Simple sed one-liner for fixing unencoded ampersands

Simple sed one-liner for fixing unencoded ampersands

I recieve some XML-files that constantly has bad encoded content. There are Ampersands that are not encoded correctly causing my XML-parser to halt.
I wrote a sed one-liner to fix any stand alone "&":

sed -e 's/&[^amp;|^apos;|^quot;|^lt;|^gt;]/&/gi' input.xml

testfile for input:
<source> &quot; One &quot; </source>
<name>test &amp; test</name>
<address>test3 &apos; test3</address>
<area> test5 &lt; test5</area>
<post> test6 &gt; </post>
<test> test7 &</test>

My problem is that the caracter after the "&" is removed as well, destroying the XML-tag

<source> &quot; One &quot; </source>
<name>test &amp; test</name>
<address>test3 &apos; test3</address>
<area> test5 &lt; test5</area>
<post> test6 &gt; </post>
<test> test7 &amp;/test>

I tried the script on both Unix and in Windows 2000 (with unixutil)
Any Ideas?

sed -e 's/&[^amp;|^apos;|^quot;|^lt;|^gt;]/\&amp;/gi' input.xml

Try to escape the "&"
Data same result with escaped "&"

sed -e 's/\&[^amp;|^apos;|^quot;|^lt;|^gt;]/\&amp;/gi' input.xml

<source> &quot; One &quot; </source>
<name>test &amp; test</name>
<address>test3 &apos; test3</address>
<area> test5 &lt; test5</area>
<post> test6 &gt; </post>
<test> test7&amp;/test>
Originally Posted by tobbe
sed -e 's/\&[^amp;|^apos;|^quot;|^lt;|^gt;]/\&amp;/gi' input.xml

<source> &quot; One &quot; </source>
<name>test &amp; test</name>
<address>test3 &apos; test3</address>
<area> test5 &lt; test5</area>
<post> test6 &gt; </post>
<test> test7&amp;/test>
Your match catches the part after the "&" (after all, that's what all that "not" business is!).

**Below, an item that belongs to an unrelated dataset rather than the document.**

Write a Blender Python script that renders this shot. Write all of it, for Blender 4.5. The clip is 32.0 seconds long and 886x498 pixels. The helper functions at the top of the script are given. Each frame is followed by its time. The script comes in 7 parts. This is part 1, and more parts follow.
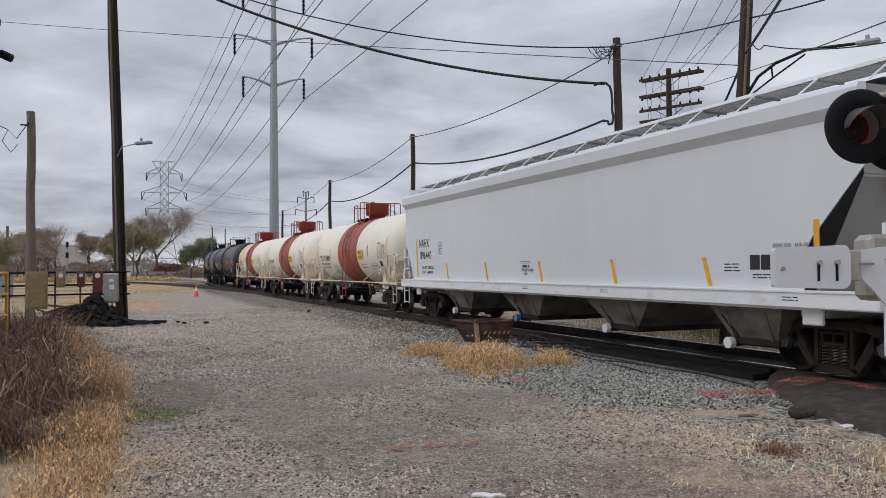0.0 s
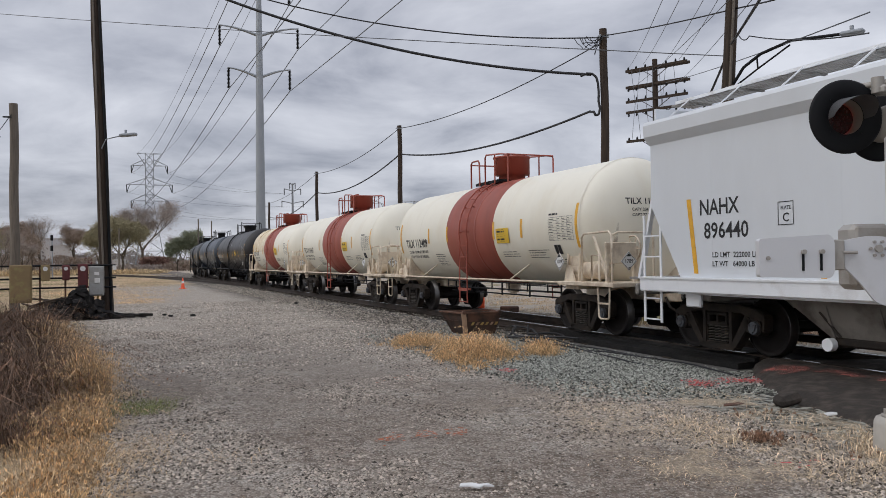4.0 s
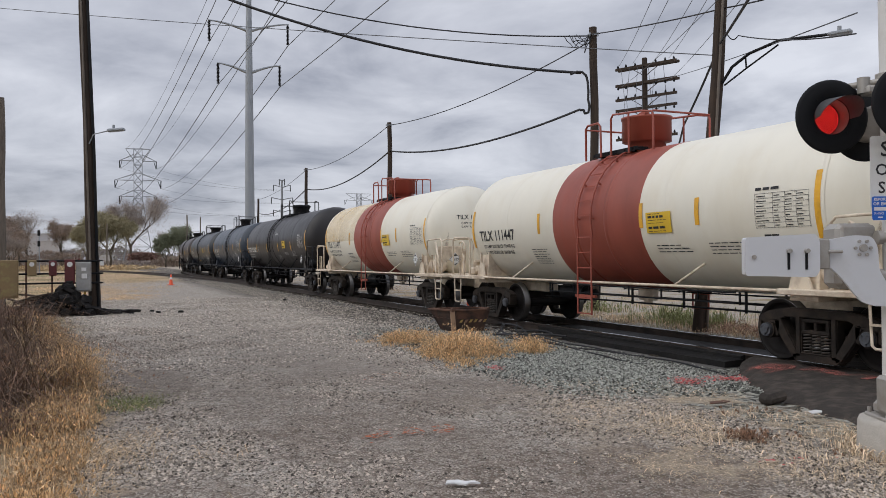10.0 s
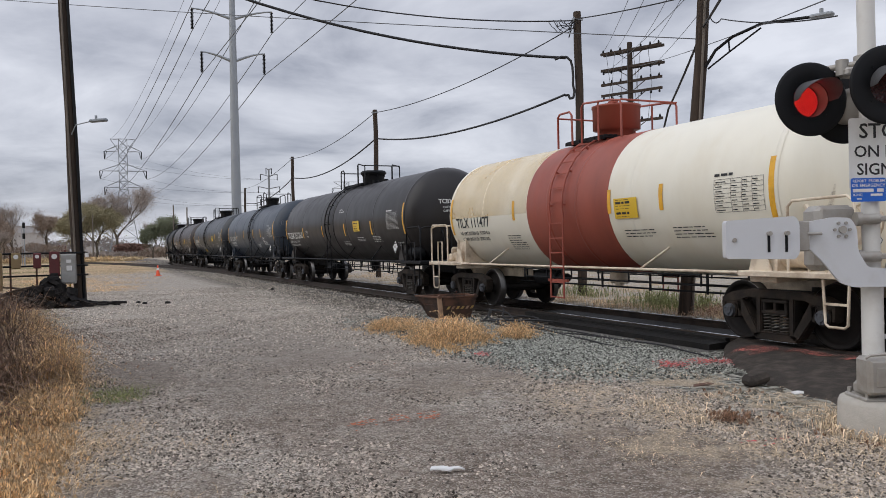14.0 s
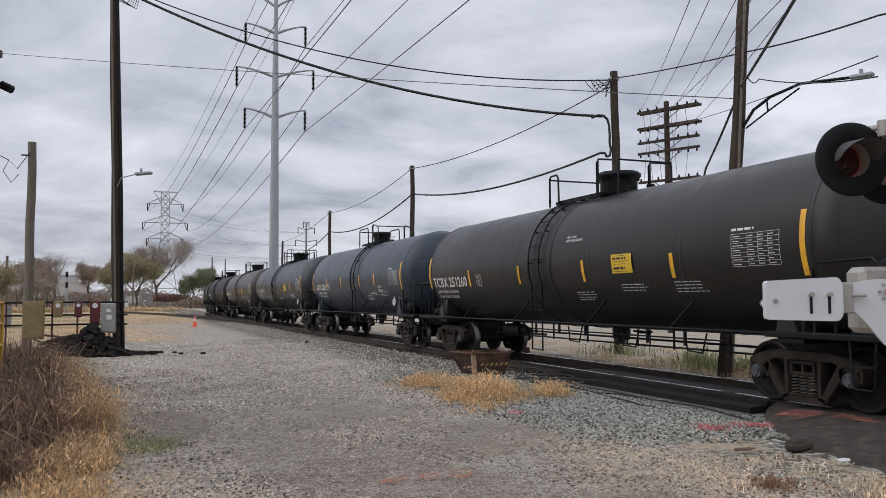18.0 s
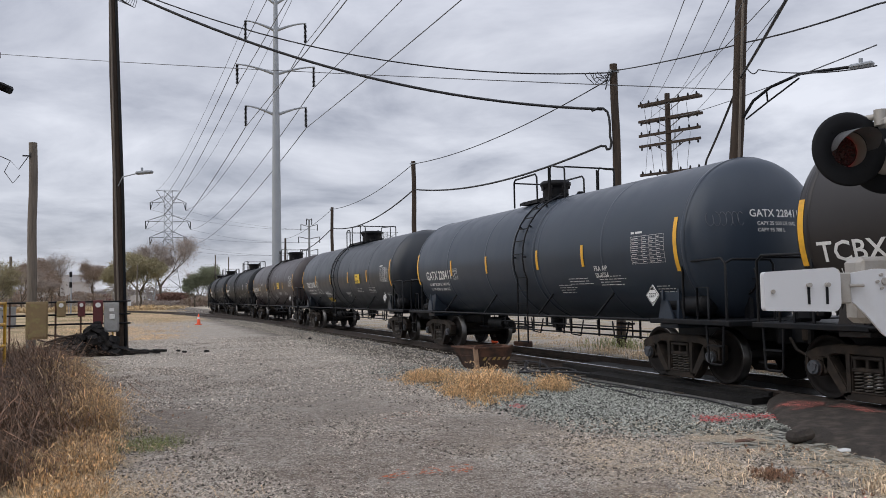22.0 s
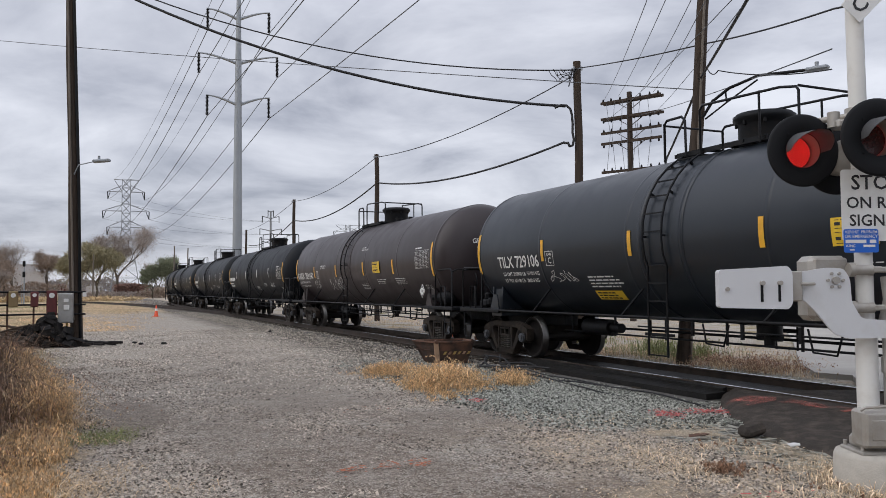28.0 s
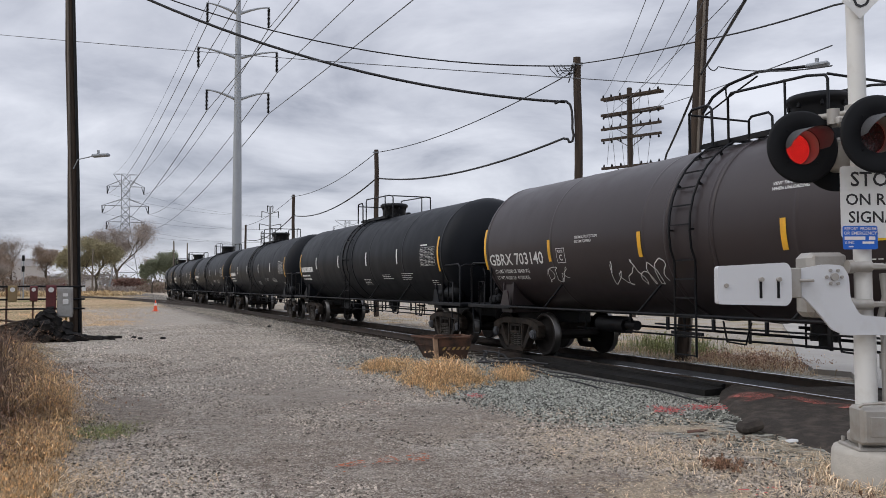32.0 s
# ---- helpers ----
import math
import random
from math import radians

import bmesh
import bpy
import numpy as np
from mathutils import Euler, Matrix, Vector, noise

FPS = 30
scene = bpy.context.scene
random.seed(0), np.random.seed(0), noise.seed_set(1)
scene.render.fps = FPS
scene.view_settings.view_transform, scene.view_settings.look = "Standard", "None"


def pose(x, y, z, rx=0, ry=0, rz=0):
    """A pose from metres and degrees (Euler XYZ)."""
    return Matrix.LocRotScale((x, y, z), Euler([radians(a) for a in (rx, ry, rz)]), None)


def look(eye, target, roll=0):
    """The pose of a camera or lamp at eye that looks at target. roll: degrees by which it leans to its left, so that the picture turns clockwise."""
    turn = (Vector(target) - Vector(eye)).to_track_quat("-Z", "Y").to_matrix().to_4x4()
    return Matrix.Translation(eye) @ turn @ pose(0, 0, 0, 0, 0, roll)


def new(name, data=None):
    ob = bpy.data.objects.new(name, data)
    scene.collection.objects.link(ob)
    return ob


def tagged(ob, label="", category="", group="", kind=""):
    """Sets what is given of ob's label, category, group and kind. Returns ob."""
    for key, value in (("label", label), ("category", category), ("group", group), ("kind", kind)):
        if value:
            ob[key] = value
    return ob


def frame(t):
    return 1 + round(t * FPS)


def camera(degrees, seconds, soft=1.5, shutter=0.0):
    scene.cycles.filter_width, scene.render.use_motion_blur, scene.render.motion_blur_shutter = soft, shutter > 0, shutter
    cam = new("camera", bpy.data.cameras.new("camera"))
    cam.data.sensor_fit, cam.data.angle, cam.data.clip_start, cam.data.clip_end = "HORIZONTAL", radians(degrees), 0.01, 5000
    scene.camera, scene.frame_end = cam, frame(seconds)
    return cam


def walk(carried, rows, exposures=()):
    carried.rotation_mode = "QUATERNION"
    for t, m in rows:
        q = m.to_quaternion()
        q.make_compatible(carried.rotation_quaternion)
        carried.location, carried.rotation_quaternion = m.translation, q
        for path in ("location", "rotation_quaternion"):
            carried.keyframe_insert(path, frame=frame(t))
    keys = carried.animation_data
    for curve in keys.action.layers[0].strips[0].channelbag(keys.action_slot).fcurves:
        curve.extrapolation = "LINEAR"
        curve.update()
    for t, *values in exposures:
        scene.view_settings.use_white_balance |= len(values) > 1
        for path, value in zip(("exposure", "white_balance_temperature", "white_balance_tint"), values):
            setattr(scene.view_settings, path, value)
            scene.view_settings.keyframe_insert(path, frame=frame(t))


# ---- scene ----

# ======== camera ========
cam = camera(57.8, 32.0, soft=0.4)
walk(cam, [
    (0, pose(0.000, 0, 1.73, 91.363, 0.451, 2.462)),
    (0.5, pose(0.000, 0, 1.73, 91.393, 0.420, 2.381)),
    (1, pose(0.001, 0, 1.73, 91.349, 0.382, 2.109)),
    (1.5, pose(0.001, 0, 1.73, 91.256, 0.445, 1.952)),
    (2, pose(0.001, 0, 1.73, 91.072, 0.542, 1.812)),
    (2.5, pose(0.001, 0, 1.73, 90.880, 0.620, 1.776)),
    (3, pose(0.002, 0, 1.73, 90.755, 0.649, 1.725)),
    (3.5, pose(0.002, 0, 1.73, 90.716, 0.687, 1.680)),
    (5.5, pose(0.003, 0, 1.73, 91.068, 0.918, 0.986)),
    (6, pose(0.003, 0, 1.73, 91.229, 1.020, 0.825)),
    (6.5, pose(0.004, 0, 1.73, 91.312, 1.042, 0.768)),
    (7, pose(0.004, 0, 1.73, 91.340, 0.929, 0.767)),
    (7.5, pose(0.004, 0, 1.73, 91.263, 0.786, 0.806)),
    (8, pose(0.004, 0, 1.73, 91.147, 0.551, 0.830)),
    (8.5, pose(0.005, 0, 1.73, 91.059, 0.375, 0.820)),
    (9, pose(0.005, 0, 1.73, 90.933, 0.357, 0.820)),
    (9.5, pose(0.013, 0, 1.73, 90.809, 0.380, 0.818)),
    (10, pose(0.020, 0, 1.73, 90.538, 0.457, 0.834)),
    (10.5, pose(0.050, 0, 1.73, 90.195, 0.621, 0.898)),
    (11, pose(0.080, 0, 1.73, 89.821, 0.908, 0.940)),
    (11.5, pose(0.087, 0, 1.73, 89.458, 1.091, 0.876)),
    (12, pose(0.095, 0, 1.73, 89.128, 1.331, 0.588)),
    (12.5, pose(0.092, 0, 1.73, 88.881, 1.335, 0.210)),
    (13, pose(0.090, 0, 1.73, 88.841, 1.318, -0.097)),
    (13.5, pose(0.082, 0, 1.73, 89.028, 1.313, -0.216)),
    (14, pose(0.075, 0, 1.73, 89.598, 1.223, 0.020)),
    (14.5, pose(0.073, 0, 1.73, 90.341, 1.258, 0.503)),
    (16.5, pose(0.067, 0, 1.73, 92.367, 0.644, 2.580)),
    (17, pose(0.065, 0, 1.73, 92.667, 0.475, 2.561)),
    (17.5, pose(0.068, 0, 1.73, 93.107, 0.305, 2.455)),
    (18, pose(0.070, 0, 1.73, 93.578, 0.274, 2.480)),
    (18.5, pose(0.078, 0, 1.73, 93.863, 0.397, 2.684)),
    (19, pose(0.085, 0, 1.73, 93.866, 0.605, 3.087)),
    (19.5, pose(0.105, 0, 1.73, 93.683, 0.893, 3.581)),
    (20, pose(0.125, 0, 1.73, 93.456, 1.132, 3.848)),
    (20.5, pose(0.122, 0, 1.73, 93.359, 1.209, 3.911)),
    (21, pose(0.120, 0, 1.73, 93.301, 1.184, 3.687)),
    (21.5, pose(0.122, 0, 1.73, 93.296, 1.129, 3.264)),
    (22, pose(0.125, 0, 1.73, 93.234, 0.984, 2.753)),
    (22.5, pose(0.133, 0, 1.73, 93.125, 0.724, 2.275)),
    (23, pose(0.140, 0, 1.73, 92.935, 0.566, 1.833)),
    (23.5, pose(0.140, 0, 1.73, 92.804, 0.544, 1.546)),
    (24, pose(0.140, 0, 1.73, 92.765, 0.470, 1.292)),
    (24.5, pose(0.140, 0, 1.73, 92.777, 0.573, 1.066)),
    (25, pose(0.140, 0, 1.73, 92.768, 0.638, 0.877)),
    (25.5, pose(0.140, 0, 1.73, 92.781, 0.632, 0.657)),
    (27.5, pose(0.142, 0, 1.73, 92.834, 0.561, 0.115)),
    (28, pose(0.142, 0, 1.73, 92.783, 0.372, 0.054)),
    (28.5, pose(0.143, 0, 1.73, 92.664, 0.323, -0.002)),
    (29, pose(0.143, 0, 1.73, 92.521, 0.256, -0.010)),
    (29.5, pose(0.143, 0, 1.73, 92.367, 0.332, -0.012)),
    (30, pose(0.144, 0, 1.73, 92.305, 0.348, -0.043)),
    (30.5, pose(0.144, 0, 1.73, 92.308, 0.372, 0.011)),
    (31, pose(0.144, 0, 1.73, 92.329, 0.442, 0.064)),
    (31.5, pose(0.145, 0, 1.73, 92.378, 0.315, 0.059)),
    (32, pose(0.145, 0, 1.73, 92.469, 0.211, 0.009)),
], exposures=[(0, -0.07), (8, -0.06), (14, 0.04), (20, 0.12), (32, 0.13)])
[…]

Wrap the expression in parentheses (remember to escape them!), and then include a backreference in the substitution.
OK thanks for the advice.
In perl the content of the parenthesis are: $1, $2 etc.
What is the syntax like in sed?

Originally Posted by tobbe
OK thanks for the advice.
In perl the content of the parenthesis are: $1, $2 etc.
What is the syntax like in sed?

Under Bash's backslash-escaping rules:
echo 'Hi mom!' | sed 's/ mom\(.\)/\1  How are you?/'

Hi!  How are you?

That works OK:

echo "AB &CD&amp;EF" | sed -e 's/\&\([^\amp;]\)/\&amp;\1/'
AB &amp;CD&amp;EF